Develop Standards

Learn about the Standards Development Lifecycle, how to participate in standards development, search for working groups and standards in development and much more!

HOW ARE STANDARDS WRITTEN?

The first milestone for many Working Groups is finishing their first complete draft. One of the ways to start is to break the document down into segments or sections. First,  a scope and purpose is prepared based on the PAR information. The scope and purpose should be kept in mind at all times, since this will be what the IEEE-SA Standards Board will be evaluating the document against.

Next, an outline is created. Often, this outline will also serve as the structure for the standard as well. The subjects in the outline will become the clauses and subclauses in the document. This outline should be thoroughly reviewed against source materials and Working Group ideas to ensure that it is conclusive. Then the Working Group should work to fill in the outline. Often, this is done by splitting up the work among Working Group members. It's advisable not to actually write the document at meetings. Assign writing tasks, then use the meeting to resolve problematic areas, treating the meetings almost as a plenary session. The technical editor will then compile this work into one document.

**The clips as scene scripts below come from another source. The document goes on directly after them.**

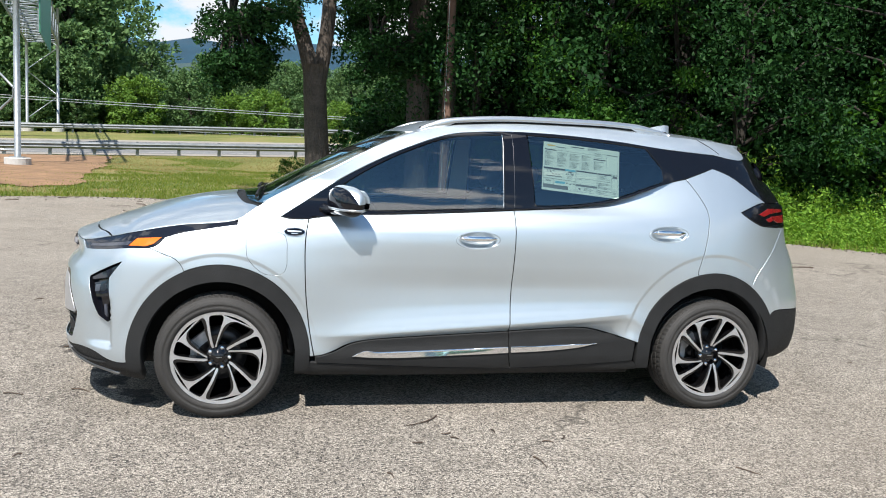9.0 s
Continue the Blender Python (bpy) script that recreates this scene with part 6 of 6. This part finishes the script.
# ---- twigs and leaf litter on the asphalt ----
def twig(x, y, turn, length, bend, fork=False, thick=.0045):
    pts = [(-length / 2, 0, thick), (-length * .15, bend * length, thick * 1.6), (length * .2, bend * length * .6, thick * 1.2), (length / 2, -bend * length * .4, thick)]
    pcs = [tube(spline(pts, 4), np.linspace(thick, thick * .5, len(spline(pts, 4))), 5)]
    if fork:
        pcs.append(tube([(-length * .1, bend * length * .9, thick * 1.5), (length * .12, bend * length * 2.2, thick * 2.2)], [thick * .8, thick * .4], 5))
    o = part("twig", mesh_of("twig", *joined(pcs), TWIG, True))
    o.matrix_world = pose(x, y, .004, 0, 0, turn)
    return tagged(o, "short dry brown twig lying on the asphalt", "twig", "twigs on the asphalt")


for x, y, t, ln, b, fk in ((-1.02, .96, 42, .24, .10, True), (-1.45, 1.575, 98, .14, .05, False), (-1.13, 1.23, 153, .045, .1, False), (-1.345, 1.145, 100, .05, .1, False), (-.935, 1.28, 0, .05, .1, False), (-.75, 1.665, 110, .055, .1, False), (.735, .34, 150, .125, .12, False), (1.06, .385, 163, .11, .03, False), (-1.575, 1.315, 170, .055, .1, False), (-1.67, 1.26, 60, .045, .2, False), (.34, -3.98, 155, .16, .1, False), (.98, -.66, 178, .10, .04, False), (-1.10, 1.16, 20, .05, .2, False), (-2.9, 2.2, 15, .10, .1, False), (.95, -.62, 60, .12, .08, False), (1.55, .35, 40, .1, .2, False), (-1.5, -3.6, 100, .30, .15, False), (-5.0, 2.0, 100, .25, .1, True), (1.0, -2.2, 70, .18, .2, True), (-.2, -3.2, 50, .15, .1, False), (.6, -2.9, 140, .14, .25, False)):
    twig(x, y, t, ln, b, fk)
rt = random.Random(77)
for i in range(240):
    if i < 175:
        p = RUN_W[rt.randrange(len(RUN_W))]
        if p[0] < -40 or p[0] > 12:
            continue
        o = outward_at(p[0], p[1])
        dd = rt.uniform(.3, 6.0)
        x, y = p[0] - o.x * dd, p[1] - o.y * dd
    else:
        x, y = rt.uniform(-6, 4), rt.uniform(-5, 4)
        if -3.6 < x < 1.0 and abs(y) < 1.0:
            continue
    twig(x, y, rt.uniform(0, 180), rt.uniform(.05, .22) * (2.6 if i < 175 else .6), rt.uniform(-.2, .2), rt.random() < .25, rt.uniform(.003, .006) * (2 if i < 175 else 1))

# dry leaves and bits swept to the lot's edge, one mass
q = RUN_W[g.integers(0, len(RUN_W), 5200)] + g.normal(0, .10, (5200, 2))
q = q[q[:, 1] < 12]
q = q + np.abs(g.normal(0, .32, (len(q), 1))) * np.array([[0, 1.0]])
q = q[edge_dist(q[:, 0], q[:, 1]) < .1]
v, f = leaves(np.column_stack([q, np.full(len(q), .012)]), np.full(len(q), .05), g, 3.0)
tagged(part("leaf_litter", fast_mesh("leaf_litter", v, f, TWIG)), "dry brown leaves and bits along the asphalt's edge", "leaf litter", kind="stuff")
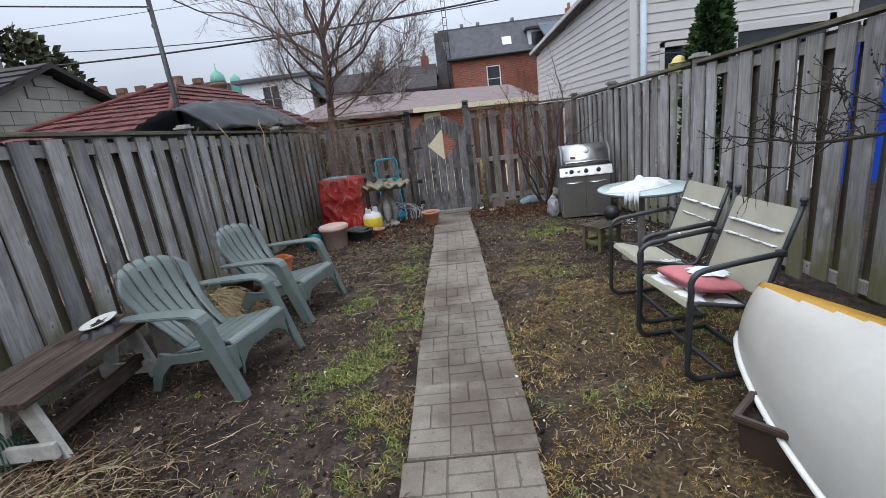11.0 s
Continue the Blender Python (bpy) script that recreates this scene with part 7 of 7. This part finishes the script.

One of the challenges in splitting up the work is the potential for inconsistency of tone in the document as a result. One way to avoid this problem is to remember to use standards verbs (shall, should, and may) as the primary means of conveying the tone of your document. Standards primarily use "shall," recommended practices primarily use "should," and guides primarily use "may". Remember, however, that this is not an exclusive definition. Standards can use "may" every once in a while, just as guides can use "shall". Indeed, this kind of use is almost inevitable. What needs to be attained is an overall consistency of tone. The overall tone is mandatory, so consistency in the use of verbs, and the use of proper standards verbs, can help to achieve an even tone in the document.

Another helpful tool is to discuss as a group how the group is going to explain the information contained in your standard. Should you use descriptions? Enumerated lists? Examples? A combination of these? Should each subject be addressed in a certain manner — first point A, then point B, then point C (when A, B, and C could serve as potential subclauses)? If the Working Group lays out some ground rules to cover document structure, chances are that uniformity will be much easier to achieve. If you are working on a family of standards, examine the other completed standards and drafts in development to see what tone and structure they use.

One other aspect of standards writing can be confusing for Working Groups is the use of the word "must". Traditionally, "must" is frowned upon in standards writing because its mandatory nature can be confused with "shall". In other words, when you say a user must do something, are you mandating this? Or are you saying it's an inevitable result of the situation they are in? Remember, "must" is not a defined standards verb in standards organizations. Therefore, the mandatory nature of a statement with "must" in a standard could be called into question in a court of law, and there would be no existing practice or rules to back up its meaning (keep in mind what was discussed earlier, the quasi-legal nature of standards and the need for a clear understanding of a standard's intent). For this reason, "must" should be avoided unless it is being used in a descriptive fashion (if it is raining, the sky must be gray). Stick to the defined standards verbs for the sake of clarity between you and the users of your standard.

Another good preparatory step is to examine the related publications in the area you want to standardize, both to ensure that you're aware of the latest activities in your field and to avoid duplication of available work. You should examine all types of publications, from approved standards to magazine articles, to make sure you're as informed as you can be prior to the actual task of writing.

Every draft version of a standard has to be labeled with the appropriate copyright notices. One brief notice appears on every page of the standard. The other appears at the beginning of the document. These notices are crucial to guarantee copyright protection and should not be overlooked. The IEEE-SA Standards Style Manual PDF format explains the proper wording for these notices.

Using material from other copyrighted documents also needs to be addressed. Just as IEEE is concerned with protecting its copyright, it is correspondingly concerned with respecting the copyright of others. If you're using material from another document, you need to ensure that the copyright owner has granted permission. For text, most organizations would consider minimal citation to be "fair use", which can be included without permission. When it comes to tables and figures, however, the distinction is harder to make. A table can be a brief way of representing a dense amount of information and, as the adage goes, a picture is worth a thousand words. For these reasons, you have to obtain permission for use of figures and tables from other publications. Some groups also want to use an entire document as the basis for their standard.